# PROBLEM DETAILS
Give the listing again in full, exactly as written.

--- DATASET EXCERPT ---

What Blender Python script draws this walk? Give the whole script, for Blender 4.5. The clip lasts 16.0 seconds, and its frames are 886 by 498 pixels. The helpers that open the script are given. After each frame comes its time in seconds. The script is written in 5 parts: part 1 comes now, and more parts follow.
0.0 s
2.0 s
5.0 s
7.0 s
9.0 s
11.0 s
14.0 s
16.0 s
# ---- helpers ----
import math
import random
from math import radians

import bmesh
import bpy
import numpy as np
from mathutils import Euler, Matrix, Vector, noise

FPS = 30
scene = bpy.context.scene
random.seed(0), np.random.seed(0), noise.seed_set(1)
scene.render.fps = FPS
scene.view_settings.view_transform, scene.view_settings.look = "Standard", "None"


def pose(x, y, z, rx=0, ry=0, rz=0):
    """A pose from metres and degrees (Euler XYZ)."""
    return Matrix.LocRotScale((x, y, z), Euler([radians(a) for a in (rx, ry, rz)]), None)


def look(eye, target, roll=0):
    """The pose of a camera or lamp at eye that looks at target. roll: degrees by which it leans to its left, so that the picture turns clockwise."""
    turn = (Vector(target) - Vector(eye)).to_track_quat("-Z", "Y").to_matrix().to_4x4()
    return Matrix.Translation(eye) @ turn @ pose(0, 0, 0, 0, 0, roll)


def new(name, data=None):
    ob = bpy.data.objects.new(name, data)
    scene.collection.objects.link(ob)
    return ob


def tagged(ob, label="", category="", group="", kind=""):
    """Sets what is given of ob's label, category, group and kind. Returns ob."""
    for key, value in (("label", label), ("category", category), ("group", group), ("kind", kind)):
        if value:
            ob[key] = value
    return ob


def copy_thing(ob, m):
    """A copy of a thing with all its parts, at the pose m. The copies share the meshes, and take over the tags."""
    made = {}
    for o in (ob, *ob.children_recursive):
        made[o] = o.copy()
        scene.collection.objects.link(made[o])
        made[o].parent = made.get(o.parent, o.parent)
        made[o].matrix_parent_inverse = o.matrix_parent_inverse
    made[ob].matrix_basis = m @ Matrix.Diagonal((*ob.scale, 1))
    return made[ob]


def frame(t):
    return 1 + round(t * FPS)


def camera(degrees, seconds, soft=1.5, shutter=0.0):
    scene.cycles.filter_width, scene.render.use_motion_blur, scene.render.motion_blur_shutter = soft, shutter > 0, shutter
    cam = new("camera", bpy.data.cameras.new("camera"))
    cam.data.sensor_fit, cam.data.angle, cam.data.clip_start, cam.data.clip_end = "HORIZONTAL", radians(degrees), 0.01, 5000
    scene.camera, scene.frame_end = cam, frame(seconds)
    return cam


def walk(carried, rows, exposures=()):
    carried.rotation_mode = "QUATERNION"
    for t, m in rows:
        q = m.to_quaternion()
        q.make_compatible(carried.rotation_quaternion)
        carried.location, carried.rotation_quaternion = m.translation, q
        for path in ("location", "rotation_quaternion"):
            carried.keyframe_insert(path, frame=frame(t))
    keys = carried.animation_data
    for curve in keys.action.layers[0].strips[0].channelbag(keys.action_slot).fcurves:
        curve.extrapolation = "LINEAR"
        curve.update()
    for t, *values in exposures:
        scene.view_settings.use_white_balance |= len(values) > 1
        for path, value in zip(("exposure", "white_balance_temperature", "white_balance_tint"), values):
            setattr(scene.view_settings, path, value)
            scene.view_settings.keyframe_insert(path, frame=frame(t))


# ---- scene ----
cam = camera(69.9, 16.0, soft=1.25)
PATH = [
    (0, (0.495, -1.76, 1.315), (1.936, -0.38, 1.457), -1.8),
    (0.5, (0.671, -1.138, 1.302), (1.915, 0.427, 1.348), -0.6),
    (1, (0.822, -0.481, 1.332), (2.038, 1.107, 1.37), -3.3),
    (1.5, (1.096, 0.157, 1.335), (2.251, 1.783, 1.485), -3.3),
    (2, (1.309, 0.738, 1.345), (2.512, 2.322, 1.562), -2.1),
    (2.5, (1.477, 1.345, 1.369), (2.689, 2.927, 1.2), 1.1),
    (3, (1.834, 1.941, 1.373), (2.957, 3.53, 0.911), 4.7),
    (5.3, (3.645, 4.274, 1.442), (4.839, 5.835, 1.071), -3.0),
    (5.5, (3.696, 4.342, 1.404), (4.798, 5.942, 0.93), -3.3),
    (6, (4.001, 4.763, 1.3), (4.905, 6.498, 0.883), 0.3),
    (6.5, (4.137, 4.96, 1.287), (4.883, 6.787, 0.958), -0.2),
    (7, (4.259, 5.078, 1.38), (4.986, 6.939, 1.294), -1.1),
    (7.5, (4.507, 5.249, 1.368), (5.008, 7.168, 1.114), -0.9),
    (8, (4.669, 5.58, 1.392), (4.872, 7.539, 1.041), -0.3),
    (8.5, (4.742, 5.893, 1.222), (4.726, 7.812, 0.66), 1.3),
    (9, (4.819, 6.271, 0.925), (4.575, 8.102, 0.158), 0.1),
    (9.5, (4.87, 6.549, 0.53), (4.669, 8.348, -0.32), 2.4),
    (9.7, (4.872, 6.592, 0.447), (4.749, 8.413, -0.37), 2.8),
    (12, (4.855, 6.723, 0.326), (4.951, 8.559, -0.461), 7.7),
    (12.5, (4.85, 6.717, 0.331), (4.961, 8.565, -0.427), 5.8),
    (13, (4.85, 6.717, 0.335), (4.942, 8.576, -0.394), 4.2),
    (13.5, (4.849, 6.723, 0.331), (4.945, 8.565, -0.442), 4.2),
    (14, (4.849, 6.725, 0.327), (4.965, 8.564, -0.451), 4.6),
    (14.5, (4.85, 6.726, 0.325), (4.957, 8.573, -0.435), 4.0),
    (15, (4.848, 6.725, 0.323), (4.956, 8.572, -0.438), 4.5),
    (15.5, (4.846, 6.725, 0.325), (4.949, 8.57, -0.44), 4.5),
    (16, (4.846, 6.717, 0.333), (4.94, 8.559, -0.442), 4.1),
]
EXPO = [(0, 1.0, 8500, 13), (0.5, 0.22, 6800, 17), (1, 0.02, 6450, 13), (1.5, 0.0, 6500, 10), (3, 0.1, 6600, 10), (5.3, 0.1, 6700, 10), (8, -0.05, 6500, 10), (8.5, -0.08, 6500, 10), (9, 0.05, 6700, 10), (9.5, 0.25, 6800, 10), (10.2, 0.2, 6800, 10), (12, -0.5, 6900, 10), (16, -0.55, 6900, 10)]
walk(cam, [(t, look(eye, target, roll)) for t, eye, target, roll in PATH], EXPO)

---

# COMPLETED EXERCISE
What Blender Python script draws this walk? Give the whole script, for Blender 4.5. The clip lasts 16.0 seconds, and its frames are 886 by 498 pixels. The helpers that open the script are given. After each frame comes its time in seconds. The script is written in 5 parts: part 1 comes now, and more parts follow.
0.0 s
2.0 s
5.0 s
7.0 s
9.0 s
11.0 s
14.0 s
16.0 s
# ---- helpers ----
import math
import random
from math import radians

import bmesh
import bpy
import numpy as np
from mathutils import Euler, Matrix, Vector, noise

FPS = 30
scene = bpy.context.scene
random.seed(0), np.random.seed(0), noise.seed_set(1)
scene.render.fps = FPS
scene.view_settings.view_transform, scene.view_settings.look = "Standard", "None"


def pose(x, y, z, rx=0, ry=0, rz=0):
    """A pose from metres and degrees (Euler XYZ)."""
    return Matrix.LocRotScale((x, y, z), Euler([radians(a) for a in (rx, ry, rz)]), None)


def look(eye, target, roll=0):
    """The pose of a camera or lamp at eye that looks at target. roll: degrees by which it leans to its left, so that the picture turns clockwise."""
    turn = (Vector(target) - Vector(eye)).to_track_quat("-Z", "Y").to_matrix().to_4x4()
    return Matrix.Translation(eye) @ turn @ pose(0, 0, 0, 0, 0, roll)


def new(name, data=None):
    ob = bpy.data.objects.new(name, data)
    scene.collection.objects.link(ob)
    return ob


def tagged(ob, label="", category="", group="", kind=""):
    """Sets what is given of ob's label, category, group and kind. Returns ob."""
    for key, value in (("label", label), ("category", category), ("group", group), ("kind", kind)):
        if value:
            ob[key] = value
    return ob


def copy_thing(ob, m):
    """A copy of a thing with all its parts, at the pose m. The copies share the meshes, and take over the tags."""
    made = {}
    for o in (ob, *ob.children_recursive):
        made[o] = o.copy()
        scene.collection.objects.link(made[o])
        made[o].parent = made.get(o.parent, o.parent)
        made[o].matrix_parent_inverse = o.matrix_parent_inverse
    made[ob].matrix_basis = m @ Matrix.Diagonal((*ob.scale, 1))
    return made[ob]


def frame(t):
    return 1 + round(t * FPS)


def camera(degrees, seconds, soft=1.5, shutter=0.0):
    scene.cycles.filter_width, scene.render.use_motion_blur, scene.render.motion_blur_shutter = soft, shutter > 0, shutter
    cam = new("camera", bpy.data.cameras.new("camera"))
    cam.data.sensor_fit, cam.data.angle, cam.data.clip_start, cam.data.clip_end = "HORIZONTAL", radians(degrees), 0.01, 5000
    scene.camera, scene.frame_end = cam, frame(seconds)
    return cam


def walk(carried, rows, exposures=()):
    carried.rotation_mode = "QUATERNION"
    for t, m in rows:
        q = m.to_quaternion()
        q.make_compatible(carried.rotation_quaternion)
        carried.location, carried.rotation_quaternion = m.translation, q
        for path in ("location", "rotation_quaternion"):
            carried.keyframe_insert(path, frame=frame(t))
    keys = carried.animation_data
    for curve in keys.action.layers[0].strips[0].channelbag(keys.action_slot).fcurves:
        curve.extrapolation = "LINEAR"
        curve.update()
    for t, *values in exposures:
        scene.view_settings.use_white_balance |= len(values) > 1
        for path, value in zip(("exposure", "white_balance_temperature", "white_balance_tint"), values):
            setattr(scene.view_settings, path, value)
            scene.view_settings.keyframe_insert(path, frame=frame(t))


# ---- scene ----
cam = camera(69.9, 16.0, soft=1.25)
PATH = [
    (0, (0.495, -1.76, 1.315), (1.936, -0.38, 1.457), -1.8),
    (0.5, (0.671, -1.138, 1.302), (1.915, 0.427, 1.348), -0.6),
    (1, (0.822, -0.481, 1.332), (2.038, 1.107, 1.37), -3.3),
    (1.5, (1.096, 0.157, 1.335), (2.251, 1.783, 1.485), -3.3),
    (2, (1.309, 0.738, 1.345), (2.512, 2.322, 1.562), -2.1),
    (2.5, (1.477, 1.345, 1.369), (2.689, 2.927, 1.2), 1.1),
    (3, (1.834, 1.941, 1.373), (2.957, 3.53, 0.911), 4.7),
    (5.3, (3.645, 4.274, 1.442), (4.839, 5.835, 1.071), -3.0),
    (5.5, (3.696, 4.342, 1.404), (4.798, 5.942, 0.93), -3.3),
    (6, (4.001, 4.763, 1.3), (4.905, 6.498, 0.883), 0.3),
    (6.5, (4.137, 4.96, 1.287), (4.883, 6.787, 0.958), -0.2),
    (7, (4.259, 5.078, 1.38), (4.986, 6.939, 1.294), -1.1),
    (7.5, (4.507, 5.249, 1.368), (5.008, 7.168, 1.114), -0.9),
    (8, (4.669, 5.58, 1.392), (4.872, 7.539, 1.041), -0.3),
    (8.5, (4.742, 5.893, 1.222), (4.726, 7.812, 0.66), 1.3),
    (9, (4.819, 6.271, 0.925), (4.575, 8.102, 0.158), 0.1),
    (9.5, (4.87, 6.549, 0.53), (4.669, 8.348, -0.32), 2.4),
    (9.7, (4.872, 6.592, 0.447), (4.749, 8.413, -0.37), 2.8),
    (12, (4.855, 6.723, 0.326), (4.951, 8.559, -0.461), 7.7),
    (12.5, (4.85, 6.717, 0.331), (4.961, 8.565, -0.427), 5.8),
    (13, (4.85, 6.717, 0.335), (4.942, 8.576, -0.394), 4.2),
    (13.5, (4.849, 6.723, 0.331), (4.945, 8.565, -0.442), 4.2),
    (14, (4.849, 6.725, 0.327), (4.965, 8.564, -0.451), 4.6),
    (14.5, (4.85, 6.726, 0.325), (4.957, 8.573, -0.435), 4.0),
    (15, (4.848, 6.725, 0.323), (4.956, 8.572, -0.438), 4.5),
    (15.5, (4.846, 6.725, 0.325), (4.949, 8.57, -0.44), 4.5),
    (16, (4.846, 6.717, 0.333), (4.94, 8.559, -0.442), 4.1),
]
EXPO = [(0, 1.0, 8500, 13), (0.5, 0.22, 6800, 17), (1, 0.02, 6450, 13), (1.5, 0.0, 6500, 10), (3, 0.1, 6600, 10), (5.3, 0.1, 6700, 10), (8, -0.05, 6500, 10), (8.5, -0.08, 6500, 10), (9, 0.05, 6700, 10), (9.5, 0.25, 6800, 10), (10.2, 0.2, 6800, 10), (12, -0.5, 6900, 10), (16, -0.55, 6900, 10)]
walk(cam, [(t, look(eye, target, roll)) for t, eye, target, roll in PATH], EXPO)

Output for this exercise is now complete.